The second control valve 6 is usually maintained at a neutral position and the first control valve 3 is switched to control the actuator. When the main CPU 4 cannot properly control the first control valve 3 due to a failure of the main CPU 4, the first control valve 3 returns to a neutral position and the sub CPU 7 controls the second control valve 6 to control the driving of actuator 1.
The above conventional system shown FIG. 2 includes the two hydraulic pumps in order that the sub hydraulic circuit is triggered for the operation of the actuator when the main hydraulic system encounters abnormal conditions. The two pumps need a large installation area and costs.
In the case of providing one hydraulic pump and a changeover valve for switching flowing of pressure oil between the main circuit and the sub circuit, the circuits become complicated. Moreover, if the changeover valve suffers a failure, it may be impossible to use the sub circuit provided especially.
Therefore, it is an object of the present invention to provide a fail-safe circuit designed to allow a sub circuit to reliably operate when a main circuit encounters abnormal conditions even in a supply source of pressure oil.
A first aspect of the present invention is a fail-safe circuit characterized by including: a supply source of pressure oil; an actuator; a plurality of solenoid type control valves provided between the supply source and the actuator and connected to the actuator in parallel, and in that the control valve is provided with a centering spring to maintain at a neutral position in normal times, and with a supply port, a return port and two actuator ports, configured to communicate the supply port and the return port with each other and not to communicate the supply port and the return port with the respective actuator ports at the neutral position, and to connect a supply port of a control valve located at the most upstream end of the control valves to the supply source, and to connect a return port of a control valve located at the most down stream end of the control valves to a tank while the each return port of the control valves is connected to a supply port of a control valve located downstream from and adjacent to the connected return port, and in that the driving of the actuator is controlled while only a specified control valve of the plurality of control valves is switched and other control valves are maintained at the neutral position.

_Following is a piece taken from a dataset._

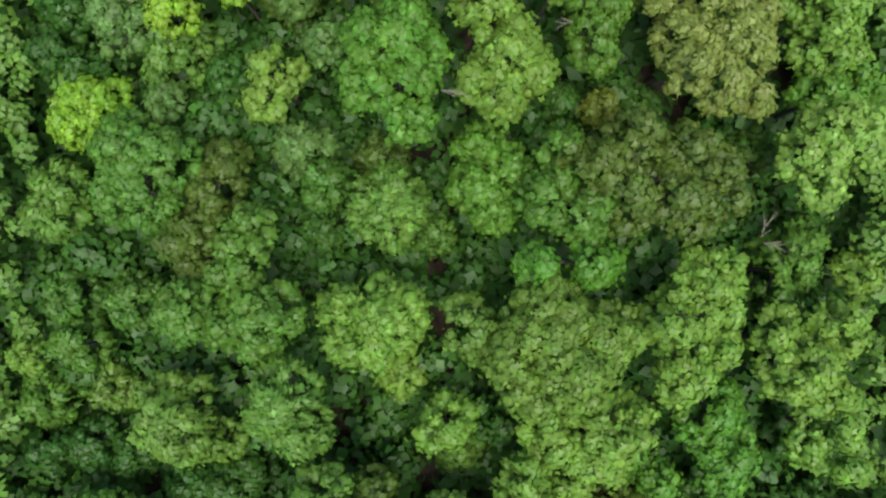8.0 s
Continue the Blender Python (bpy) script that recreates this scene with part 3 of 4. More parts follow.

According to the first invention, if one control system encounters abnormal conditions, only by cutting off the failed control system, another control system is triggered.
Moreover, since one pressure oil source constitutes a plurality of control systems, the economics are improved.
A second aspect of the present invention, predicated on the first aspect, is characterized in that the plurality of control valves comprises a first control valve and a second control valve, and characterized by further including a main CPU for controlling the first control valve and a sub CPU for controlling the second control valve, the main CPU stopping the controlling operation for the first control valve when the main CPU itself encounters abnormal conditions, and the sub CPU detecting the abnormal conditions in the main CPU and controlling the driving of the second control valve.
According to the second invention, if the main CPU encounters abnormal conditions, it is possible that the sub CPU controls the second control valve to continue the control for driving the actuator.
A third aspect of the present invention, predicated on the first and second aspects, is characterized in that the plurality of control valves comprises a first control valve and a second control valve, and characterized by further including a main CPU for controlling the first control valve and a sub CPU for controlling the second control valve, in which the main CPU stops the controlling operation for the first control valve when detecting abnormal conditions in the first control valve, and the sub CPU detects a halt on the controlling operation of the main CPU and controls the driving of the second control valve.
According to the third invention, if the first control valve encounters abnormal conditions even though the main CPU operates normally, it is possible that the main CPU stops the controlling operation and the sub CPU starts the controlling operation for the second control valve to continue the control for driving the actuator.
A fourth aspect of the present invention is characterized by a cut-off valve connected upstream or downstream from the control valve.
According to the fourth invention, if the control valve fails mechanically and does not return to the neutral position, it is possible that the cut-off valve cuts off the communication between the actuator port of the failing control valve and the actuator.